As early as 2014, the PEW Research Center conducted a survey on American’s reactions and comments on the Internet regarding NSA (The United States National Security Agency) and the agency’s broad espionage affair with civilians following the exposure of former employee, Edward Snowden. About 86% of the respondents said they were willing to discuss the matter with family, friends, or public meetings, but only 43% expressed willingness to discuss it on Facebook. “The meaning of this type of self-censorship may be that important information is not being transmitted,” the research center said. “Many hoped that the social networks would create new paths that would encourage a broader discourse and broader spectrum of opinions, but we see the opposite – a spiral of silence that exists on the Internet as well.”

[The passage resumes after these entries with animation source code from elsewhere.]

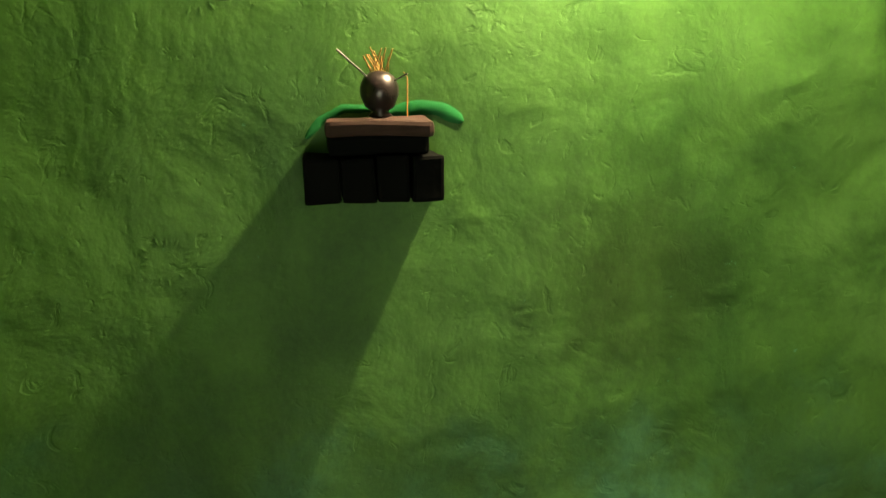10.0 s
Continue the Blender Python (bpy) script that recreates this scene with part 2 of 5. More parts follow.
def ceiling_mat(name, base, rust, soot):
    """Bare slab: grey cement with rusty damp stains and soot."""
    m, n, l, p = nodes_of(name)
    g = n.new("ShaderNodeNewGeometry").outputs["Position"]
    big = tex(n, l, "ShaderNodeTexNoise", 1.7, 7, g, Roughness=0.62, Distortion=0.3)
    mid = tex(n, l, "ShaderNodeTexNoise", 4.5, 8, g, Roughness=0.65)
    fine = tex(n, l, "ShaderNodeTexNoise", 60.0, 5, g, Roughness=0.6)
    c = ramp(n, l, mid.outputs[0], [(0.34, soot), (0.52, base), (0.7, [x * 1.25 for x in base])]).outputs[0]
    c = mix(n, l, ramp(n, l, big.outputs[0], [(0.53, grey(0)), (0.58, grey(0.8))]).outputs[0], c, rust)
    c = mix(n, l, ramp(n, l, big.outputs[0], [(0.36, grey(0.7)), (0.46, grey(0))]).outputs[0], c, soot)
    c = mix(n, l, 0.15, c, ramp(n, l, fine.outputs[0], [(0.3, grey(0)), (0.7, base)]).outputs[0])
    l.new(c, p.inputs["Base Color"])
    p.inputs["Roughness"].default_value = 0.85
    p.inputs["Specular IOR Level"].default_value = 0.2
    bump(n, l, p, math_node(n, l, "MULTIPLY_ADD", fine.outputs[0], 0.1, mid.outputs[0]), 0.3, 0.02)
    return m


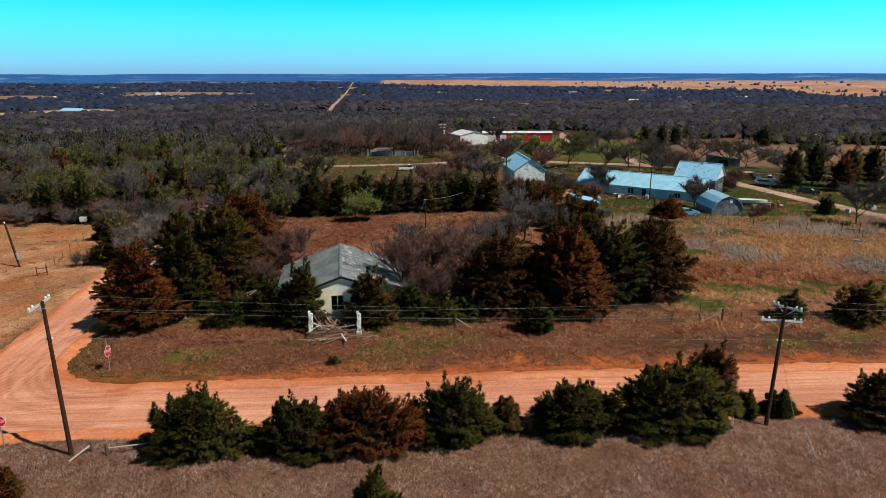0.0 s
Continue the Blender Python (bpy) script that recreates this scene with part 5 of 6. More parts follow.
# ---- single trees and shrubs ----
for x, y, sd, H, R, mt, lb, kw in (
    (-4.6, 64.8, 301, 7.6, 3.8, M_TWIG_RED, "leafless reddish tree beside the ruined house", {}),
    (-1.2, 70.5, 302, 8.0, 4.0, M_TWIG_RED, "leafless reddish tree beside the ruined house", {}),
    (1.8, 74.5, 303, 7.0, 4.2, M_TWIG_RED, "leafless reddish tree behind the ruined house", {}),
    (-2.4, 76.5, 304, 6.4, 3.8, M_TWIG, "leafless brown tree behind the ruined house", {}),
    (3.6, 70.6, 377, 8.6, 4.4, M_TWIG, "leafless brown tree beside the ruined house", {}),
    (0.4, 67.6, 378, 8.0, 4.2, M_TWIG_RED, "leafless reddish tree beside the ruined house", {}),
    (-0.4, 65.6, 305, 5.2, 3.6, M_TWIG_RED, "leafless reddish thicket beside the ruined house", {"trunk": 0}),
    (2.6, 67.0, 306, 4.4, 3.0, M_TWIG_GREY, "leafless grey thicket beside the ruined house", {"trunk": 0}),
    (-3.0, 64.6, 307, 3.6, 2.6, M_TWIG_GREY, "leafless grey thicket beside the ruined house", {"trunk": 0}),
    (12.2, 93.5, 308, 8.0, 4.4, M_TWIG_GREY, "leafless grey tree behind the cedars", {}),
    (8.2, 88.5, 309, 6.0, 3.8, M_TWIG_GREY, "leafless grey tree behind the cedars", {"trunk": 0}),
    (15.6, 88.0, 310, 7.0, 3.8, M_TWIG, "leafless brown tree behind the cedars", {}),
    (-18.4, 74.0, 311, 6.4, 3.2, M_TWIG_RED, "leafless reddish tree behind the cedars", {}),
    (-19.6, 68.5, 312, 5.0, 2.2, M_TWIG_RED, "leafless reddish tree behind the cedars", {}),
    (-36.8, 84.0, 313, 6.4, 3.0, M_TWIG_GREY, "leafless pale grey tree by the lane", {}),
    (-42.6, 92.5, 314, 5.0, 3.2, M_TWIG_GREY, "leafless pale grey thicket by the meadow", {"trunk": 0}),
    (-46.4, 98.0, 315, 5.6, 3.4, M_TWIG, "leafless brown thicket by the meadow", {"trunk": 0}),
    (-47.6, 80.5, 316, 2.2, 1.4, M_TWIG, "small leafless shrub in the meadow", {"trunk": 0}),
    (69.7, 104.8, 317, 7.6, 3.2, M_TWIG, "dark leafless tree by the fence", {}),
    (77.0, 101.0, 318, 6.4, 3.0, M_TWIG, "dark leafless tree by the fence", {}),
    (57.2, 113.4, 319, 2.4, 2.0, M_TWIG_RED, "leafless reddish shrub beside the barn", {"trunk": 0}),
    (36.8, 139.0, 320, 6.6, 3.6, M_TWIG, "leafless tree in front of the long house", {}),
    (48.6, 121.6, 321, 5.6, 3.0, M_TWIG, "leafless tree in front of the long house", {}),
    (60.4, 231.0, 322, 9.5, 6.0, M_TWIG, "spreading leafless oak by the farm track", {}),
    (55.2, 240.0, 323, 7.5, 3.6, M_TWIG, "leafless tree by the farm track", {}),
    (62.0, 186.0, 324, 9.0, 4.6, M_TWIG, "leafless brown tree behind the houses", {}),
    (72.0, 184.0, 325, 10.0, 6.2, M_TWIG, "spreading leafless brown tree behind the houses", {}),
    (66.0, 176.0, 327, 6.0, 4.6, M_TWIG_RED, "leafless reddish thicket behind the houses", {"trunk": 0}),
    (15.4, 176.0, 328, 8.0, 4.0, M_TWIG_RED, "leafless reddish tree behind the shed", {}),
    (9.0, 168.0, 329, 8.0, 4.2, M_TWIG, "leafless brown tree behind the shed", {}),
    (4.0, 160.0, 330, 7.0, 4.0, M_TWIG_RED, "leafless reddish tree behind the shed", {}),
(26.0, 136.0, 375, 4.2, 3.0, M_TWIG, "leafless brown thicket beside the shed", {"trunk": 0}),
    (30.5, 131.0, 376, 3.4, 2.6, M_TWIG_RED, "leafless reddish thicket beside the long house", {"trunk": 0}),
    (24.0, 150.0, 332, 4.0, 3.0, M_TWIG, "leafless brown thicket beside the shed", {"trunk": 0}),
    (16.4, 136.0, 333, 4.6, 3.2, M_TWIG_RED, "leafless reddish thicket before the shed", {"trunk": 0}),
    (20.6, 135.4, 334, 3.8, 2.9, M_TWIG_RED, "leafless brown thicket before the shed", {"trunk": 0}),
    (10.0, 121.0, 335, 5.0, 3.4, M_TWIG_GREY, "leafless grey thicket before the shed", {"trunk": 0}),
    (96.0, 128.0, 336, 9.0, 5.0, M_TWIG_GREY, "leafless grey tree beside the cedars", {}),
    (104.0, 120.0, 337, 9.0, 5.0, M_TWIG, "leafless brown tree beside the cedars", {}),
    (70.0, 152.0, 338, 4.0, 3.2, M_TWIG_RED, "leafless reddish thicket beside the track", {"trunk": 0}),
    (64.0, 143.0, 339, 3.2, 2.6, M_TWIG_RED, "leafless reddish thicket beside the house", {"trunk": 0}),
    (20.6, 42.6, 340, 3.4, 0.9, M_TWIG_GREY, "thin leafless sapling beside the road", {"trunk": 0}),
    (58.0, 168.0, 343, 6.5, 4.8, M_TWIG, "leafless brown tree behind the houses", {}),
    (26.0, 166.0, 344, 8.0, 4.8, M_TWIG_RED, "leafless reddish tree behind the shed", {}),
    (20.0, 186.0, 345, 8.5, 5.0, M_TWIG, "leafless brown tree by the cross road", {}),
    (6.0, 186.0, 346, 8.0, 4.8, M_TWIG_RED, "leafless reddish tree by the cross road", {}),
    (-3.0, 150.0, 347, 6.0, 4.0, M_TWIG_RED, "leafless reddish thicket behind the clearing", {"trunk": 0}),
    (10.0, 150.0, 348, 6.5, 4.4, M_TWIG, "leafless brown tree before the shed", {}),
    (88.0, 186.0, 349, 9.0, 6.0, M_TWIG, "spreading leafless brown tree behind the houses", {}),
    (92.0, 172.0, 361, 8.0, 5.2, M_TWIG_GREY, "leafless grey tree beyond the track", {}),
    (99.0, 160.0, 362, 9.0, 5.8, M_TWIG, "leafless brown tree beyond the track", {}),
    (106.0, 138.0, 363, 9.0, 5.8, M_TWIG_GREY, "leafless grey tree beyond the track", {}),
    (116.0, 128.0, 364, 9.0, 5.8, M_TWIG, "leafless brown tree beyond the track", {}),
    (70.0, 212.0, 365, 8.0, 5.0, M_TWIG, "leafless brown tree by the farm track", {}),
    (48.0, 226.0, 366, 7.0, 4.0, M_TWIG, "leafless brown tree by the farm track", {}),
    (4.0, 218.0, 368, 8.0, 4.8, M_TWIG_RED, "leafless reddish tree by the cross road", {}),
    (-4.0, 226.0, 369, 8.5, 5.0, M_TWIG_RED, "leafless reddish tree by the cross road", {}),
    (-40.8, 81.0, 370, 5.4, 3.2, M_TWIG_GREY, "leafless pale grey tree at the meadow's edge", {}),
    (19.6, 251.0, 341, 8.0, 3.6, M_TWIG, "leafless tree before the white shed", {}),
):
    dist = math.hypot(x, y)
    fine = dist < 100
    bare_tree(x, y, sd, H, R if fine else R * 1.35, mt, lb, twigs=(9000 if fine else 4200) if R > 2.5 else 700, twig_w=0.038 if fine else 0.075, twig_len=0.75 if fine else 1.0,
              kids=(5, 4, 4, 2) if fine else (5, 4, 4), levels=(4 if kw == {} else 3) if fine else 3, thick=0.05 + 0.014 * H, name="bare_tree" if kw == {} else "bare_thicket", **({"trunk": 0.13, "rise": 1.0} if kw == {} and not fine else kw))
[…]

As a result, we tend to imagine a certain reality created by Facebook’s newsfeed, which is personalized, even if reality is completely different. Through the newsfeed, most of us consume the news that comes to us, but the newsfeed is more like a newspaper of close friends and much less of a reliable news source. The content that appears there is often posts and articles we enjoy reading that match our own opinions – and this is also the reason why it seems to us that an article shared by a few of our Facebook friends is actually a national consensus.

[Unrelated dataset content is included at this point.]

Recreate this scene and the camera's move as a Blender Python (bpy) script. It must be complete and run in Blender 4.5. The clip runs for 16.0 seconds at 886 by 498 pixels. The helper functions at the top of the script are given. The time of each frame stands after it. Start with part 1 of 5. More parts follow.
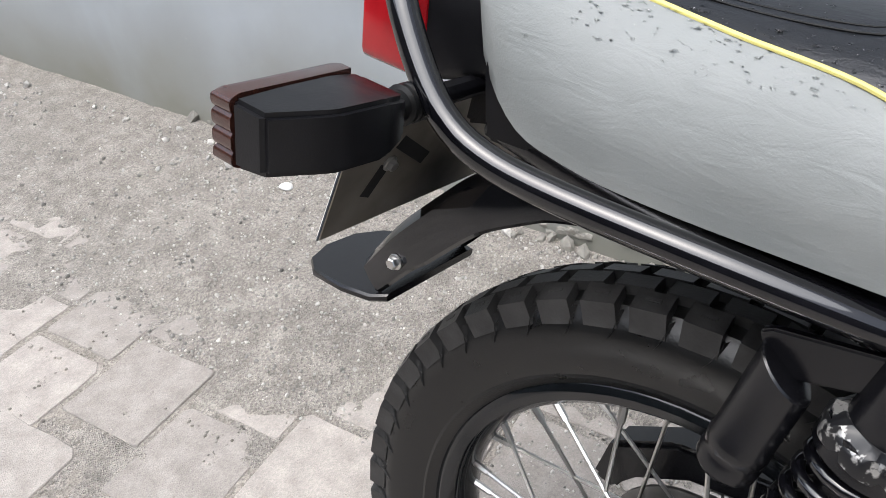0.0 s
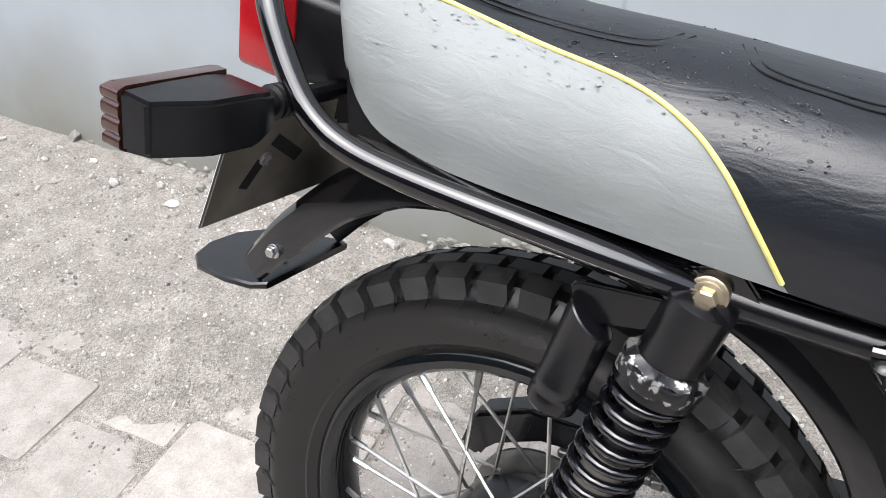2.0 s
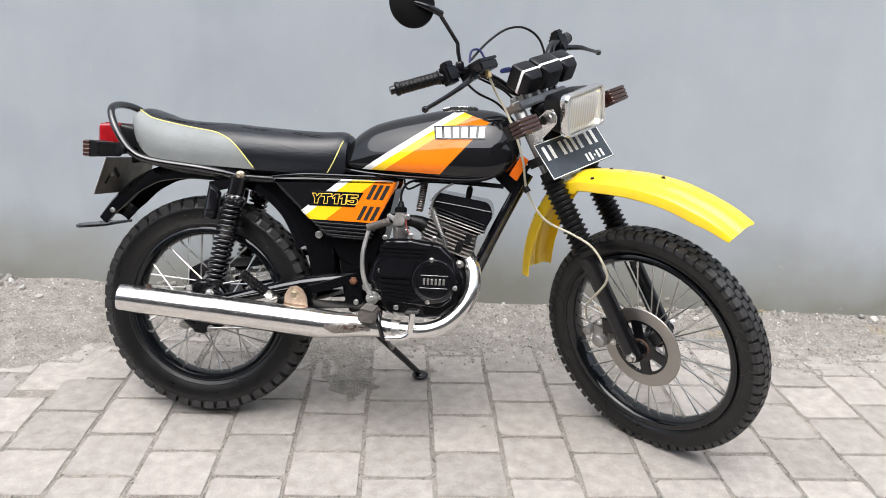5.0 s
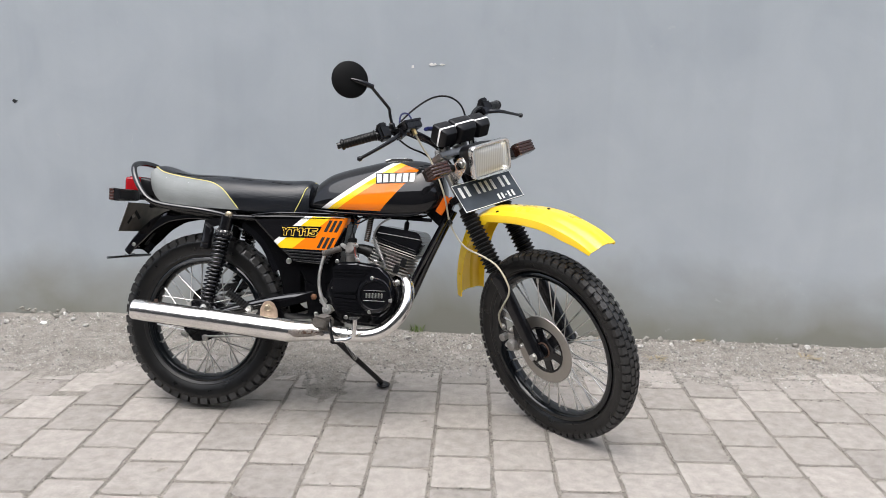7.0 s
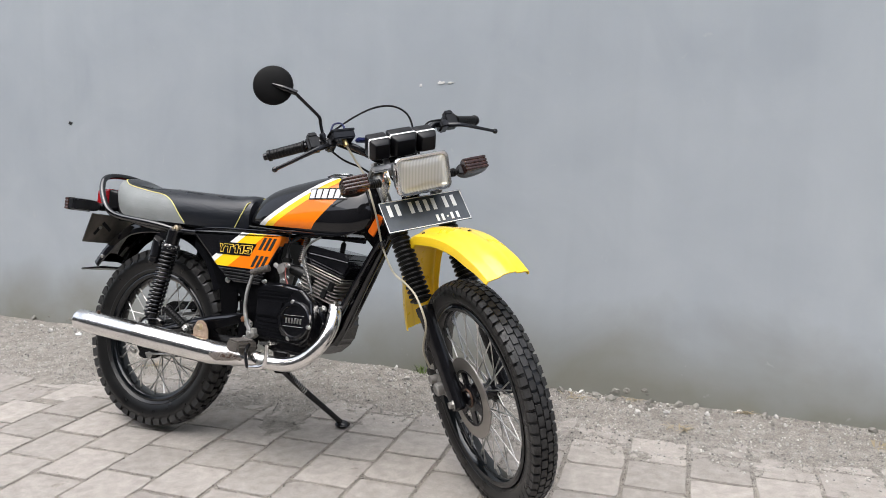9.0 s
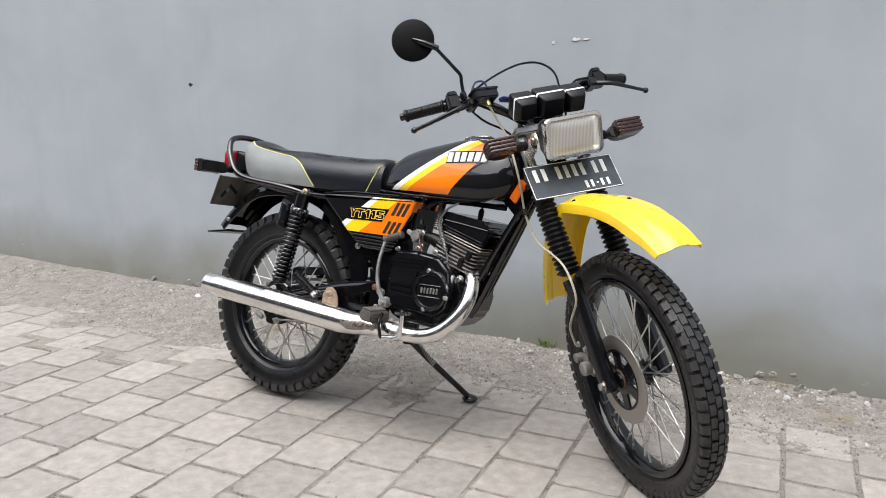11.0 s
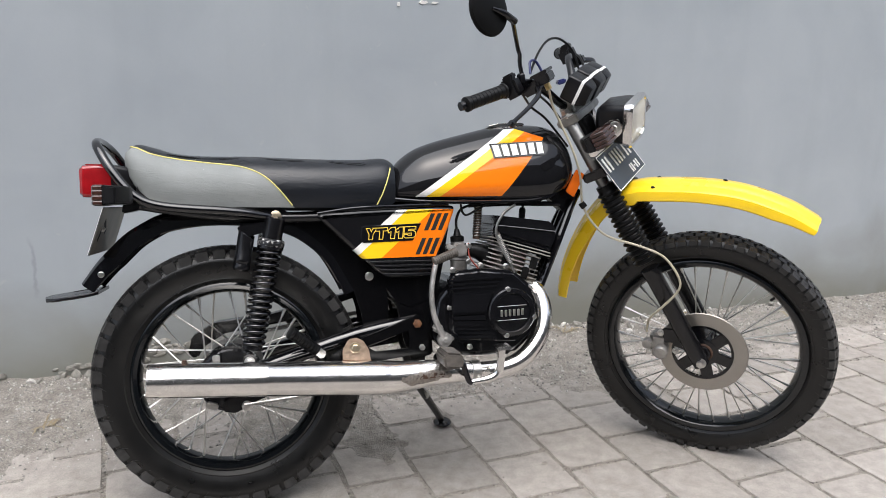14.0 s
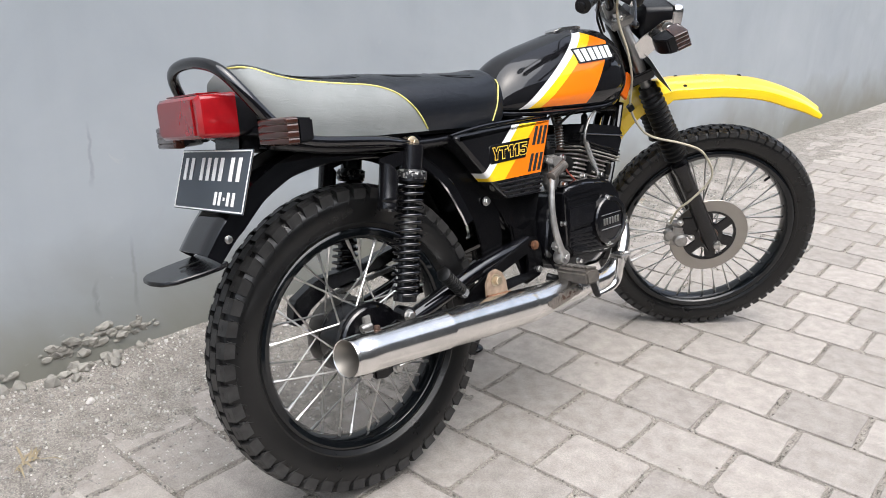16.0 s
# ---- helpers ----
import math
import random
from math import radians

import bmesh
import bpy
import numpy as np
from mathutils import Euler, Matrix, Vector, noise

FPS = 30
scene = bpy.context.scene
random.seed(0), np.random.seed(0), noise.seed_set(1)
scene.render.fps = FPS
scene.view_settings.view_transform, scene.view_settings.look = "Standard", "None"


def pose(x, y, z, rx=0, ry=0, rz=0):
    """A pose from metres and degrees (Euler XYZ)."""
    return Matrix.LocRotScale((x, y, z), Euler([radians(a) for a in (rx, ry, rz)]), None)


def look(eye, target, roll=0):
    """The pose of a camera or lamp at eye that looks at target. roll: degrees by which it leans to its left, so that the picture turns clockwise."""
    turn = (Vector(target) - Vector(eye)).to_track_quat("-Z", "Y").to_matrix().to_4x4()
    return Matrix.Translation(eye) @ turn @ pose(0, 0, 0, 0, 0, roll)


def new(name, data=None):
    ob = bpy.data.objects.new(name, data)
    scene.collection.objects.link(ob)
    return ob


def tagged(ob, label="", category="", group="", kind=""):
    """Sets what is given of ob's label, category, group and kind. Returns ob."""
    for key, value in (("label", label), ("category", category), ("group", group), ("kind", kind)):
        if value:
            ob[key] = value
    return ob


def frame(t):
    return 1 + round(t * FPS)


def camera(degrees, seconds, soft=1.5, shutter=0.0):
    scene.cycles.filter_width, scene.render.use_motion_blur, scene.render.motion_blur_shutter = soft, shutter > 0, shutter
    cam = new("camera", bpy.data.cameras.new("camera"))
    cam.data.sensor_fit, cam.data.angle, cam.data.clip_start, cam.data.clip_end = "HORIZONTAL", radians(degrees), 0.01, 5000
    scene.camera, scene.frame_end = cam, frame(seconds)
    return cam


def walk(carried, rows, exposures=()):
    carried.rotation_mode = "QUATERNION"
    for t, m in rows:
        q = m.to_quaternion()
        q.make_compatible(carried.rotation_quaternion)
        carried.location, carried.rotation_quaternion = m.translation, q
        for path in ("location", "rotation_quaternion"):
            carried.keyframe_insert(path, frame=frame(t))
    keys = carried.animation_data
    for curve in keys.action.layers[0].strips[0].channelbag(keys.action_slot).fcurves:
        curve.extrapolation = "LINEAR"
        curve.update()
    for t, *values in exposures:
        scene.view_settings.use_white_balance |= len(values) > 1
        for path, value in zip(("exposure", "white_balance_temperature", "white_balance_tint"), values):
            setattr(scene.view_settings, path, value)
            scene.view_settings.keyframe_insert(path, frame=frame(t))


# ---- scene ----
cam = camera(59.4, 16.0, 0.7)
METRES, EYE, TILT, LEAN, TURN = 7.0, 1.25, -34.0, 0.0, 0.0
PATH = [
    (0, (-0.072, -0.349, 1.02), (-0.896, 1.021, -0.182), -2.3),
    (0.5, (-0.042, -0.367, 1.05), (-0.808, 1.072, -0.108), -0.5),
    (1, (-0.016, -0.374, 1.055), (-0.704, 1.118, -0.085), 1.0),
    (1.5, (-0.008, -0.373, 1.048), (-0.633, 1.143, -0.097), 1.6),
    (2, (-0.009, -0.418, 1.039), (-0.612, 1.109, -0.104), 2.2),
    (2.5, (0.044, -0.564, 1.056), (-0.181, 1.051, -0.101), 6.8),
    (3, (0.215, -0.782, 1.096), (0.117, 0.906, 0.028), 4.0),
    (3.5, (0.383, -1.09, 1.12), (0.39, 0.697, 0.222), 4.3),
    (4, (0.443, -1.418, 1.189), (0.54, 0.453, 0.491), 2.7),
    (4.2, (0.452, -1.577, 1.229), (0.557, 0.297, 0.538), 2.6),
    (6.3, (0.601, -2.693, 1.236), (0.66, -0.743, 0.794), 1.0),
    (6.5, (0.69, -2.722, 1.227), (0.729, -0.77, 0.794), 0.9),
    (7, (0.897, -2.707, 1.22), (0.813, -0.755, 0.792), 0.5),
    (7.5, (1.071, -2.56, 1.216), (0.896, -0.616, 0.777), 2.3),
    (8, (1.319, -2.476, 1.198), (0.981, -0.555, 0.758), 1.8),
    (8.5, (1.555, -2.425, 1.174), (0.984, -0.556, 0.749), 0.8),
    (9, (1.711, -2.261, 1.083), (1.109, -0.378, 0.783), 0.7),
    (9.5, (1.904, -2.185, 1.054), (1.121, -0.375, 0.724), 0.5),
    (10, (1.912, -2.16, 1.06), (0.887, -0.48, 0.704), -0.1),
    (10.2, (1.868, -2.171, 1.056), (0.828, -0.501, 0.695), -0.1),
    (12.3, (0.722, -2.184, 1.109), (0.643, -0.242, 0.637), 1.7),
    (12.5, (0.607, -2.156, 1.13), (0.572, -0.22, 0.629), 1.2),
    (13, (0.257, -2.006, 1.158), (0.39, -0.07, 0.675), -0.4),
    (13.5, (-0.068, -1.948, 1.178), (0.45, -0.081, 0.681), 1.5),
    (14, (-0.306, -1.793, 1.125), (0.427, 0.0, 0.627), 1.4),
    (14.5, (-0.63, -1.595, 1.135), (0.268, 0.117, 0.619), 2.3),
    (15, (-0.89, -1.482, 1.145), (0.281, 0.059, 0.64), 4.6),
    (15.5, (-1.008, -1.276, 1.106), (0.295, 0.117, 0.504), 1.5),
    (16, (-1.133, -1.021, 1.054), (0.317, 0.185, 0.388), 2.0),
]
EXPOSURES = [(t, stops + 0.28, kelvin, 10) for t, stops, kelvin in (
    (0, 0.97, 6330), (0.5, 1.15, 6330), (1.5, 1.25, 6330), (2.0, 1.31, 6330), (2.5, 1.45, 6370), (3.0, 1.38, 6400), (3.5, 1.12, 6430), (4.2, 1.16, 6430),
    (6.3, 0.82, 6450), (8.5, 0.78, 6450), (10.2, 0.84, 6480), (12.5, 0.74, 6480), (13.5, 0.72, 6430), (14.5, 0.80, 6450), (16.0, 1.02, 6410))]
walk(cam, [(t, look(eye, target, roll)) for t, eye, target, roll in PATH], EXPOSURES)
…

This resonance inflates a certain phenomena far beyond its true size: a few years ago, for example, the videos of the “New Land” movement received hundreds of thousands of Facebook views, but in practice, in the 2013 elections, the movement did not exceed the necessary threshold. A similar situation occurred in the last elections in Israel: users on the left-wing side of the political map saw their Facebook newsfeeds and understood that the “Machane Hazioni” party is closer than ever to winning the elections. So much so, that when the right-wing party won, it stunned Internet surfers with left-wing views. “I don’t think that today, people are surrounded with more people similar to themselves today than they used to be,” Dr. John said. “But because it’s on the Internet, we assume this to be true.”

If even those with key roles in the media and Facebook personalities have quite similar views, it creates the illusion of a very homogeneous environment, which obscures other people’s voices. This can also happen on the right side of the political map, but these people are less represented in traditional media.”